How does this relate to investing? The goal of investing is simple: “buy low and sell high”. Actually doing so is much more difficult. It is more difficult especially when investors fall victim to the representative heuristic, a behavioural economic theory proposed by Amos Tversky and Daniel Kahneman. (A heuristic is a thinking shortcut or an easy way to make a decision). A common way that the representative heuristic manifests is when our brains extrapolate data from a small set of samples. If we watch a coin land on heads six times in a row, we are quick to assume that either the coin is biased, or that it is now “due” to land on tails, since it should regress to the mean. In reality, of course, the chance of the next flip being heads or tails remains 50/50.

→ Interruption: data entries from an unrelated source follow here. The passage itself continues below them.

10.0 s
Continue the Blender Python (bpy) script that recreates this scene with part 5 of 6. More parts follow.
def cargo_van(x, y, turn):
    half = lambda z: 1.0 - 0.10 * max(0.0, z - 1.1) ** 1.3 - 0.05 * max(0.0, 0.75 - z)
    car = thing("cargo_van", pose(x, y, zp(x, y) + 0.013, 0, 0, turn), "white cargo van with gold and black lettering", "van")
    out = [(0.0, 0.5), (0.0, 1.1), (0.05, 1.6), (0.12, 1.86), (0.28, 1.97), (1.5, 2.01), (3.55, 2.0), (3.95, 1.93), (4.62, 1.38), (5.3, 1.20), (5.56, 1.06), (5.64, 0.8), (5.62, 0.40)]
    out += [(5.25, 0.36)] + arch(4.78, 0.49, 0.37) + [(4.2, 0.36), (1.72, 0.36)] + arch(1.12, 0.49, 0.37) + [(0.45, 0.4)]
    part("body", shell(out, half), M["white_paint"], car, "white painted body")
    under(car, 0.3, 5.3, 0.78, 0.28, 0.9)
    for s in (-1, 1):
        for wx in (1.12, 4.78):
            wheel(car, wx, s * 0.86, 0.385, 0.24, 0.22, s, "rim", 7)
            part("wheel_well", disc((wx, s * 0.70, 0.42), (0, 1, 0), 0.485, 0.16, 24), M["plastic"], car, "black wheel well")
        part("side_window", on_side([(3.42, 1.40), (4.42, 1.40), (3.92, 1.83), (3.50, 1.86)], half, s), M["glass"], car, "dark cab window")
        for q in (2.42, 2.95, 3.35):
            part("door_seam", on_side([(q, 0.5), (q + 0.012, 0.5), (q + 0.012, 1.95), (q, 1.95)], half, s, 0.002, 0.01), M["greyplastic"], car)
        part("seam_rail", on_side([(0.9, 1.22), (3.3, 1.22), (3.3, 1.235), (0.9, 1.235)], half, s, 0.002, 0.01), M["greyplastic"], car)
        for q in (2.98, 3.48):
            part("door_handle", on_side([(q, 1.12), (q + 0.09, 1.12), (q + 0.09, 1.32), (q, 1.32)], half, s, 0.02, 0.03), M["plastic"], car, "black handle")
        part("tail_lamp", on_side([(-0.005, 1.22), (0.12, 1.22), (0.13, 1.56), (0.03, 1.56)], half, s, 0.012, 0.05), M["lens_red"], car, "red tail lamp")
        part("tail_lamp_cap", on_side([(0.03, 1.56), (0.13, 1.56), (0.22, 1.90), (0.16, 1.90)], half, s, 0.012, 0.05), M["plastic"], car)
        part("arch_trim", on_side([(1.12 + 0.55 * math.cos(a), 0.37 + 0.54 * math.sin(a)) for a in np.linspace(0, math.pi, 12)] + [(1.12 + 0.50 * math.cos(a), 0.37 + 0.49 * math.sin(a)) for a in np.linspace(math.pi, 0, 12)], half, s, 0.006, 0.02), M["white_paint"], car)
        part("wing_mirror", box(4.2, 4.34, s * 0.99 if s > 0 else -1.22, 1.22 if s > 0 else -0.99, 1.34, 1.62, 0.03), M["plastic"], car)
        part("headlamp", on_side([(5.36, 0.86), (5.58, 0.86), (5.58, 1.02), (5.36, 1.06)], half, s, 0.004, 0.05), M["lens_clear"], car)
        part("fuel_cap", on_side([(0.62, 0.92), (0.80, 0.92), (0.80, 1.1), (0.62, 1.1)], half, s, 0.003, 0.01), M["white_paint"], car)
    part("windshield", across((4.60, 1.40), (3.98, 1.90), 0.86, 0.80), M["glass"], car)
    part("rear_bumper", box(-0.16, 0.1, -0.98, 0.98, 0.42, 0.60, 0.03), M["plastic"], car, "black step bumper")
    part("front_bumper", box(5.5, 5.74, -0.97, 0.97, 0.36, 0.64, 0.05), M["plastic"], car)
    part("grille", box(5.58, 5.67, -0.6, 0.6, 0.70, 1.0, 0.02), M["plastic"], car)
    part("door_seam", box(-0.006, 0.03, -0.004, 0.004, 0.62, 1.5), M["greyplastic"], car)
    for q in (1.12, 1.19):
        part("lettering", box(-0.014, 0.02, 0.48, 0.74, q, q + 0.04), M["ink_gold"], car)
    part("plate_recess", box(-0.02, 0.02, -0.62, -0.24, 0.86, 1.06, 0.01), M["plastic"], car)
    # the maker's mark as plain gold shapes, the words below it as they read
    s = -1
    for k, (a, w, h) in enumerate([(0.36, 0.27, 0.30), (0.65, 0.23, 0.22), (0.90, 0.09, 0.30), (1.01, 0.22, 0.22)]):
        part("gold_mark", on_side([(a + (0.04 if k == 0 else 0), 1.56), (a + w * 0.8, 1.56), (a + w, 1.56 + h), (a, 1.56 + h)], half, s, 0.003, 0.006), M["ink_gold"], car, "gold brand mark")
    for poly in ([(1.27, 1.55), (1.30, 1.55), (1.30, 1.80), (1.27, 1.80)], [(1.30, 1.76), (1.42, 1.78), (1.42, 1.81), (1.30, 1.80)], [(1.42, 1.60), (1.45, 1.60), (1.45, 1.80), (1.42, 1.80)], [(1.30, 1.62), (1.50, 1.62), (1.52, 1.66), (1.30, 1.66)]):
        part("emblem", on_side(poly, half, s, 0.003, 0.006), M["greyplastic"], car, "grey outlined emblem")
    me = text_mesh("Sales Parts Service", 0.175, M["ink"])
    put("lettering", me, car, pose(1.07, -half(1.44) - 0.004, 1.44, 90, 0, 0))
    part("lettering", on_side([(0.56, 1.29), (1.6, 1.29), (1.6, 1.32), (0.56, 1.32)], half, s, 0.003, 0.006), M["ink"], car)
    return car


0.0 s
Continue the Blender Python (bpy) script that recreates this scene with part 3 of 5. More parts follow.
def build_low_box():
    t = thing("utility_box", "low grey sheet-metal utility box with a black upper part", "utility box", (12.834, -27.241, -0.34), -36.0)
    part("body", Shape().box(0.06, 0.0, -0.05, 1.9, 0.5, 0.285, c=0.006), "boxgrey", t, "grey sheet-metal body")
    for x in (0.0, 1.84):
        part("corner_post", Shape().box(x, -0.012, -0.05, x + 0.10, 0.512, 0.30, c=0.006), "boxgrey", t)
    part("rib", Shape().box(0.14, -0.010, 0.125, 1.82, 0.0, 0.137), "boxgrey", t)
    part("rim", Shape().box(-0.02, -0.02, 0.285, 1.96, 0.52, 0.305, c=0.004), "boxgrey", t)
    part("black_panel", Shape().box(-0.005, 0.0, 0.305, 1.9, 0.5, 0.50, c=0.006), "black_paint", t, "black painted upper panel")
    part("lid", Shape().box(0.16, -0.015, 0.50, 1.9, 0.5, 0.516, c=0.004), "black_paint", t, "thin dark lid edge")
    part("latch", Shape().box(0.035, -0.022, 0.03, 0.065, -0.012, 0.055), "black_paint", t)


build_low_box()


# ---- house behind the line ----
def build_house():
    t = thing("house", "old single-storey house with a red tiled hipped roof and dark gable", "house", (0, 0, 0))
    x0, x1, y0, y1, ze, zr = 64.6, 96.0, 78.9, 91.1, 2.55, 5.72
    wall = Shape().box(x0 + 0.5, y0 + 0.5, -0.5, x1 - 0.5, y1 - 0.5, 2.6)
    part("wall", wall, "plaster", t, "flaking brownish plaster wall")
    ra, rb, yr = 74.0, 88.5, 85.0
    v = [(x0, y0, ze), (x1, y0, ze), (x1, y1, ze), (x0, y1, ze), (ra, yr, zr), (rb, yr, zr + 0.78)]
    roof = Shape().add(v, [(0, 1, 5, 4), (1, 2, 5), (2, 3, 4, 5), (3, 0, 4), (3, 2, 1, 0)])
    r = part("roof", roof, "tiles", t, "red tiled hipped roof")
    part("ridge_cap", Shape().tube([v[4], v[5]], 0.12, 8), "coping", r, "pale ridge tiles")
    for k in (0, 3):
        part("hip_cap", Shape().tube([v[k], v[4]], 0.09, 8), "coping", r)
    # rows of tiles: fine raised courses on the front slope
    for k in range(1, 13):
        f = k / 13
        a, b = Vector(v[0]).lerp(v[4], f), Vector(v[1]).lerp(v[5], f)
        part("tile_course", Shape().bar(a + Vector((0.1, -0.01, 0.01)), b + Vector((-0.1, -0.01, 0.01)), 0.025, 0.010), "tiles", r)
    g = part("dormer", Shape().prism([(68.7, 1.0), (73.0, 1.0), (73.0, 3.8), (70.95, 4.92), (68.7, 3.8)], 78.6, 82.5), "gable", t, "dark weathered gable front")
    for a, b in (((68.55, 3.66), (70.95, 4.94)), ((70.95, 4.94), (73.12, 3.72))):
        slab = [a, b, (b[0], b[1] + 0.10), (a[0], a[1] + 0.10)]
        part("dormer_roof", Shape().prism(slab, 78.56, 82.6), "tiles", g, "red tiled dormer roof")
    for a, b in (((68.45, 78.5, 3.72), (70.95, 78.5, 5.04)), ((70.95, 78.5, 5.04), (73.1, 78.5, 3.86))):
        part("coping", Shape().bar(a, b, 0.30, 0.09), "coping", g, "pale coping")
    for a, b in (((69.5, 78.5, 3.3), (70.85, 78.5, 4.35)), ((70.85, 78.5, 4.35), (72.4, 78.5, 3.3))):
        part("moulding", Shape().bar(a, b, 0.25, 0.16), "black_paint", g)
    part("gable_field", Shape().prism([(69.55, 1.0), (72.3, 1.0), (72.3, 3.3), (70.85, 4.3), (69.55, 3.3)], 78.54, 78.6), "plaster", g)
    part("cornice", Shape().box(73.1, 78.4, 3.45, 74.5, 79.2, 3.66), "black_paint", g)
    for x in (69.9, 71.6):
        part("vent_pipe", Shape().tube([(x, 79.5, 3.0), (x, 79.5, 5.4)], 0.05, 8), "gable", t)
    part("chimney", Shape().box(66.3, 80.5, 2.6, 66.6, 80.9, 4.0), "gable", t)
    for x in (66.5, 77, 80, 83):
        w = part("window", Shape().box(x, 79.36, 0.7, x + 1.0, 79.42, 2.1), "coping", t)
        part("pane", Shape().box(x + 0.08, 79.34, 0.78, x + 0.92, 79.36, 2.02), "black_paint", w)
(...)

Investing in stocks is very similar – though it’s much more difficult than rolling dice. It’s very easy for investors to fall in love with their good performers and assume that they will continue to perform well forever. A company which enjoys a meteoric rise after purchase would be seen as “doing great” and a must-own, while the keen investor would re-assess his or her valuation of the company, selling (or buying more) should the market price be removed from the investor’s valuation estimate. Conversely, investors can find it difficult to imagine that a poor-performing stock will turn it around, since the representative heuristic creates the expectation that the recent pattern of poor performance will continue, in spite of the knowledge that most companies do regress to the mean eventually.

And that’s where we as professional investment managers come along. When we manage a client account, we constantly monitor its holdings, continuously assessing the valuation of each holding and comparing it to our estimate of its value. We still like it when stocks go up – who doesn’t? – but in part by doing our best to avoid the representative heuristic, we can hope to achieve strong investment results for our clients.

And perhaps we can lead our clients to victory in their own investment adventure.